Given problem — Go through the records and copy each line where the word "radians" occurs.

Extracted entries —
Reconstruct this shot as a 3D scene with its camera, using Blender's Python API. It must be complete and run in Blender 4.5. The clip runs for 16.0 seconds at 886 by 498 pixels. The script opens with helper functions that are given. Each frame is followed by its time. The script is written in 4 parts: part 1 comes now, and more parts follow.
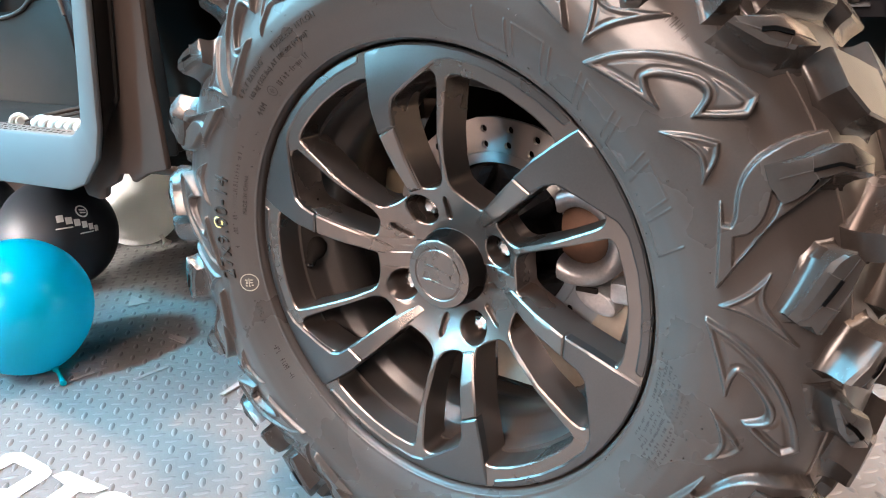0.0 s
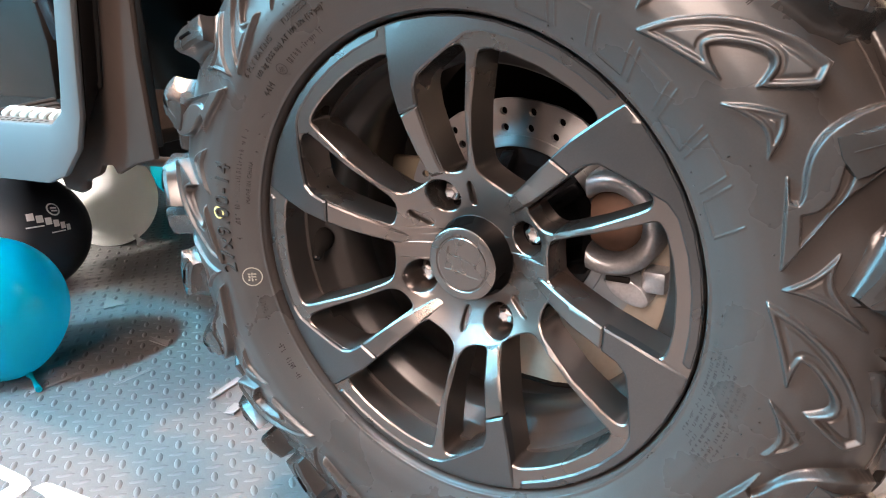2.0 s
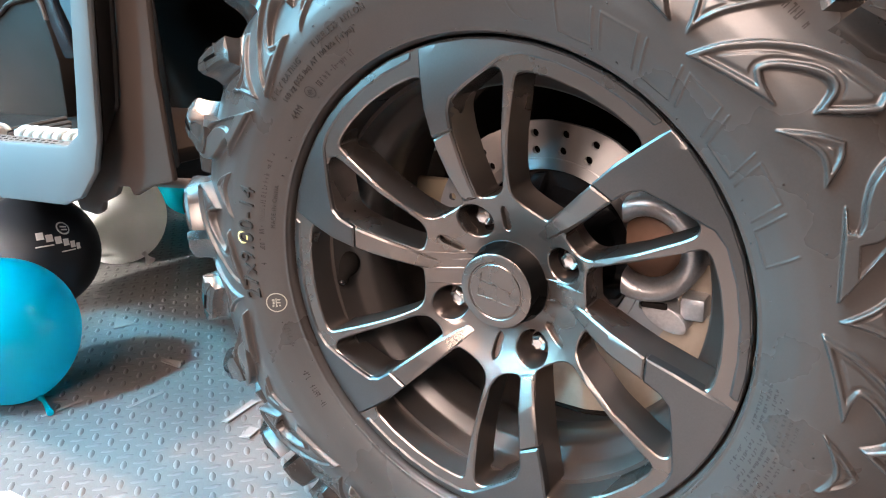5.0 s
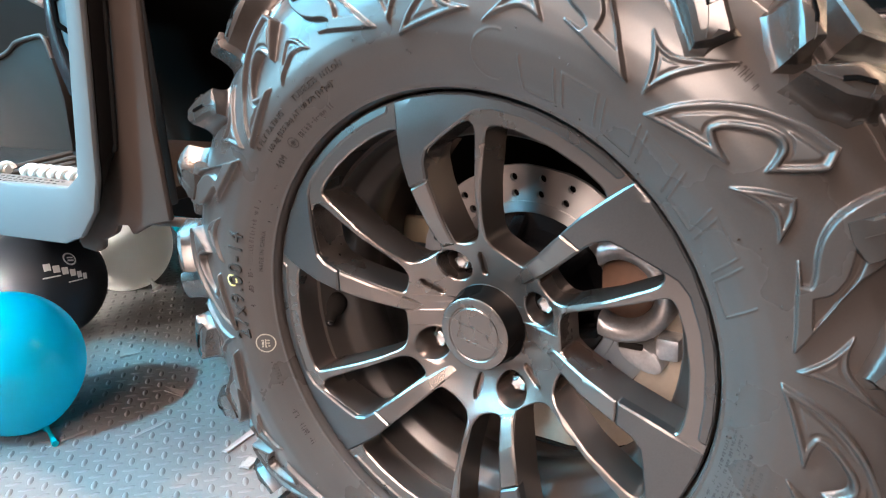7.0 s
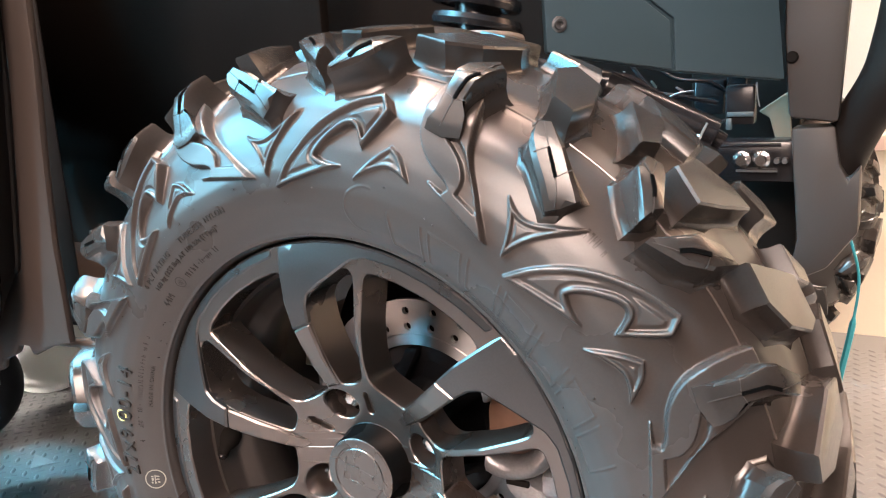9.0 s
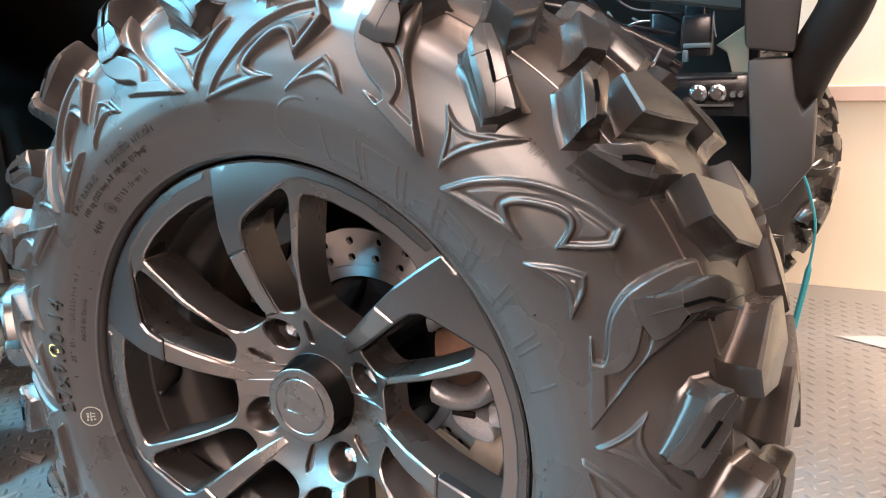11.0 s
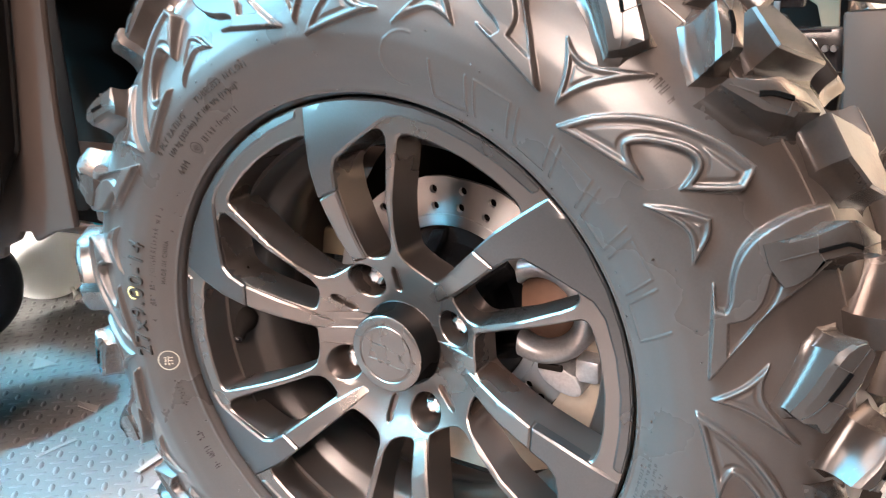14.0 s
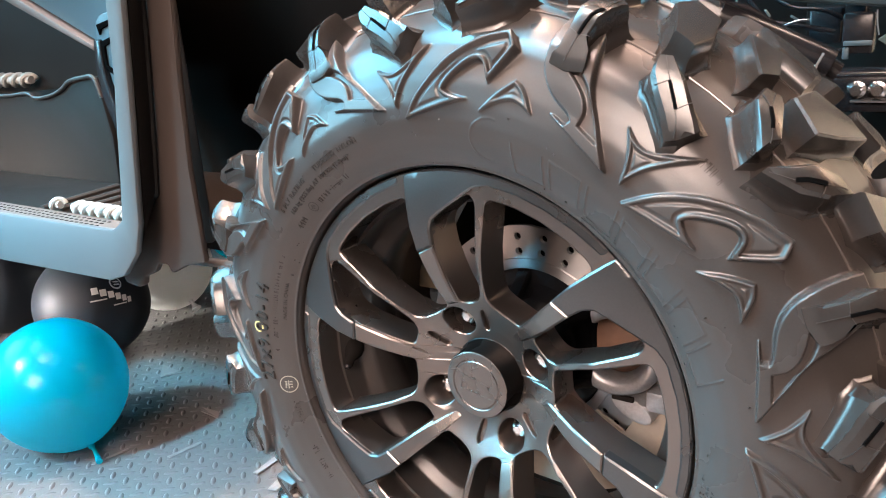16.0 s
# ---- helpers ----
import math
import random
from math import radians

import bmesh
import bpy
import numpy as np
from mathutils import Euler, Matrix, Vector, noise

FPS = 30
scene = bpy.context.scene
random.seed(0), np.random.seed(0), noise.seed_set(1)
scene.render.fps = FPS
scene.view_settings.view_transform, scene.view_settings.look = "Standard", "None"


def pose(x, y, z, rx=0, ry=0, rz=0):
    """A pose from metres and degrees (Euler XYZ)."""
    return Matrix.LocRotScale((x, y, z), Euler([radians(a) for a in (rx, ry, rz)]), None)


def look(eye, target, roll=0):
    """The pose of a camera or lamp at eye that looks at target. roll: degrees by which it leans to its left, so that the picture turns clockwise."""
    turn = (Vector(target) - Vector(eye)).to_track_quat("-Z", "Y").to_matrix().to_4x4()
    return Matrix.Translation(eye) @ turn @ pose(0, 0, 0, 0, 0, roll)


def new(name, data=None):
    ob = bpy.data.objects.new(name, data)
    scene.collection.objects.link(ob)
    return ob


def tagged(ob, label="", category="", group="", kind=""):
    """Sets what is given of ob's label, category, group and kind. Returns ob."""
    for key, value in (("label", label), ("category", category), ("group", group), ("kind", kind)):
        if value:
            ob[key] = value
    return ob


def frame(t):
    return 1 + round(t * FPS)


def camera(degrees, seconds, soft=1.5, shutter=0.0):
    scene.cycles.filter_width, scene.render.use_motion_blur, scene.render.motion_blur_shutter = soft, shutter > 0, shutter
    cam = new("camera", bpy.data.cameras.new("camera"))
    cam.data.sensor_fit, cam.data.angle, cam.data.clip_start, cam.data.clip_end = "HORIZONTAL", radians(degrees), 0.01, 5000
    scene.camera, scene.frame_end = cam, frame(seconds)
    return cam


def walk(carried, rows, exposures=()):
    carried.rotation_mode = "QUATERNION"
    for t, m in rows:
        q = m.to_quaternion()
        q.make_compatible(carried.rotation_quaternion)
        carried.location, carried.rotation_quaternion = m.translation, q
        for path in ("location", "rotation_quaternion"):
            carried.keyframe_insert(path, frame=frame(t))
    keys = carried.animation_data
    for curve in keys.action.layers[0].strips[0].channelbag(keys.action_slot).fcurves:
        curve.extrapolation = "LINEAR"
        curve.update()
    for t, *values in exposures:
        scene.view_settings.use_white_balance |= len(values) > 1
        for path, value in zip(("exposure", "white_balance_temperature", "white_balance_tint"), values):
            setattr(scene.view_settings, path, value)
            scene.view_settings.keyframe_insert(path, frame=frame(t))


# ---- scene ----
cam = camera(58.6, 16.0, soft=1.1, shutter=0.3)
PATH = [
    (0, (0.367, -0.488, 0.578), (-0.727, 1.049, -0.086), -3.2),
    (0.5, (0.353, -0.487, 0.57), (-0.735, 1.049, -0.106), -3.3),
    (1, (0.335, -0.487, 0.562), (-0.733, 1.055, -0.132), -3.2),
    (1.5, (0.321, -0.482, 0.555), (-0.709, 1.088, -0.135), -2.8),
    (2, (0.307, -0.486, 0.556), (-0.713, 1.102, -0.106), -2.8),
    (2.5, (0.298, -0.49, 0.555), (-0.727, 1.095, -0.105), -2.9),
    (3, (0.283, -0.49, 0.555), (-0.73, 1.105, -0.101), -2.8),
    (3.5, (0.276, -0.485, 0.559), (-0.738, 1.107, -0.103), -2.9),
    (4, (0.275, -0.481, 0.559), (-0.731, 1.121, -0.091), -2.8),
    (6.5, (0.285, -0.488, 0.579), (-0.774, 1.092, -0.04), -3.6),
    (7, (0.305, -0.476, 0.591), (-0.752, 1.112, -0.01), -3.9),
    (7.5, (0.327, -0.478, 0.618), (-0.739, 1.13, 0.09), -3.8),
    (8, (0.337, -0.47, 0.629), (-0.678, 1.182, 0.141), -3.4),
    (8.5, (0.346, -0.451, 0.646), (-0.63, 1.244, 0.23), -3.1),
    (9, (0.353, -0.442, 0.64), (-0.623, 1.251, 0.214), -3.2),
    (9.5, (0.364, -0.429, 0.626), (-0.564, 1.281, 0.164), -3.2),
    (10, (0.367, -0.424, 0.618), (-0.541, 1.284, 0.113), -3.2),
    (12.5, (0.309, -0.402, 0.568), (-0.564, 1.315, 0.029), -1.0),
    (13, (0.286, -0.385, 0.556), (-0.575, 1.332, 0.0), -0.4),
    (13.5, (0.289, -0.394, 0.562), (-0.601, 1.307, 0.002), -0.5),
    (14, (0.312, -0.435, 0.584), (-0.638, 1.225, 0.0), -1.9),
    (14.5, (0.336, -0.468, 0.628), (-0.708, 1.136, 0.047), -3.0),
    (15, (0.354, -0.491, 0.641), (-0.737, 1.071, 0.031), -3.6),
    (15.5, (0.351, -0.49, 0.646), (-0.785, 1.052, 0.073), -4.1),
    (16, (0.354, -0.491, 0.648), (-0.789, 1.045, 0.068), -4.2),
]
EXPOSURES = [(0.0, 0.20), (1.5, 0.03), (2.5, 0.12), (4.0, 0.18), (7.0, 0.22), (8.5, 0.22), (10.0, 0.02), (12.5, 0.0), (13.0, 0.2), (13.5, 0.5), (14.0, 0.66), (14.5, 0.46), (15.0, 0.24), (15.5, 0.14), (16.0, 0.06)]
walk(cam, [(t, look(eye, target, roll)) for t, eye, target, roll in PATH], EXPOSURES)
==
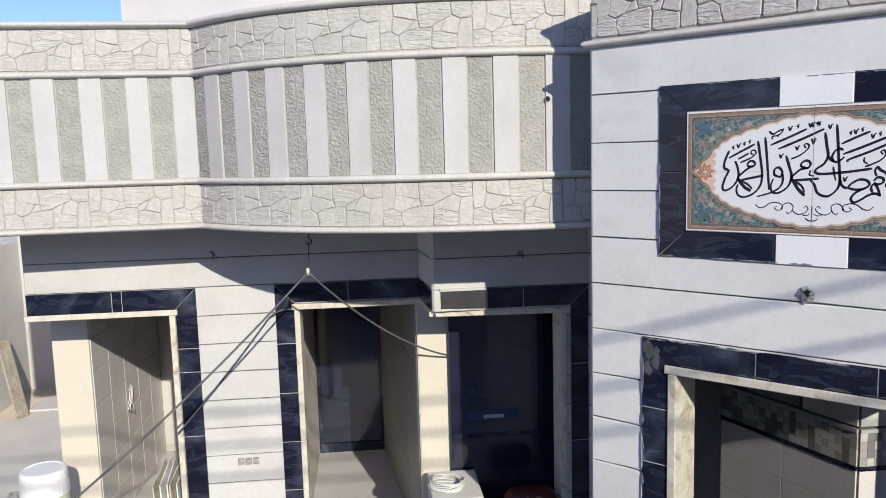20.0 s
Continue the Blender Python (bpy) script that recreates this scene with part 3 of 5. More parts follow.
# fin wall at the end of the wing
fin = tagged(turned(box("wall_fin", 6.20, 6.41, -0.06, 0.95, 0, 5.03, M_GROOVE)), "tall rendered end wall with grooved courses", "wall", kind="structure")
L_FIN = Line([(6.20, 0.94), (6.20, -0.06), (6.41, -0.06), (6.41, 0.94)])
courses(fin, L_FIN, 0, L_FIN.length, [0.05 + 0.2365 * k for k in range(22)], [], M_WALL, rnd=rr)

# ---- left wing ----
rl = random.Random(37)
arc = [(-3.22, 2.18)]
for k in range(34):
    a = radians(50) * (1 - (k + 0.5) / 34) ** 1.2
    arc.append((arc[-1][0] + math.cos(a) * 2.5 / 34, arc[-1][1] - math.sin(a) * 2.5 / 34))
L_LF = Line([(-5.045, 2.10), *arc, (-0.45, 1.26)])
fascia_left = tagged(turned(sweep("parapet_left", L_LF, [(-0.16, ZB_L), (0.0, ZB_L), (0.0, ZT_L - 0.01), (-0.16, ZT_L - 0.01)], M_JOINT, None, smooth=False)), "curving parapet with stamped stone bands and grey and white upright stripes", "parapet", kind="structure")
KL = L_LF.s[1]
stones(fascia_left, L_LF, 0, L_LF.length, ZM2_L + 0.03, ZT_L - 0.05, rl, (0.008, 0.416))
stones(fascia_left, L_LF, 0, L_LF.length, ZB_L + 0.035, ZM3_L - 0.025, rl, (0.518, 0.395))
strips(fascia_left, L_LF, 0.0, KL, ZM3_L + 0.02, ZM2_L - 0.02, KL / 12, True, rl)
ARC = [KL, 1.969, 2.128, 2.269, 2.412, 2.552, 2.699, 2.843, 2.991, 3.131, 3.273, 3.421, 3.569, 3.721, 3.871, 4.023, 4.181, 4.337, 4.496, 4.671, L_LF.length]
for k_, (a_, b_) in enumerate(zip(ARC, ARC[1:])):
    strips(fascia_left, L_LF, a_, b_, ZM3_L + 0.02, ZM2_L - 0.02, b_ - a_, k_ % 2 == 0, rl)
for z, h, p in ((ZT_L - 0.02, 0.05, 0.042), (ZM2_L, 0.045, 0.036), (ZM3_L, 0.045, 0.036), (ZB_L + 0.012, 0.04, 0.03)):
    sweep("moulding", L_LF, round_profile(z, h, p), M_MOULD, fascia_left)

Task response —
from math import radians
    return Matrix.LocRotScale((x, y, z), Euler([radians(a) for a in (rx, ry, rz)]), None)
    cam.data.sensor_fit, cam.data.angle, cam.data.clip_start, cam.data.clip_end = "HORIZONTAL", radians(degrees), 0.01, 5000
    a = radians(50) * (1 - (k + 0.5) / 34) ** 1.2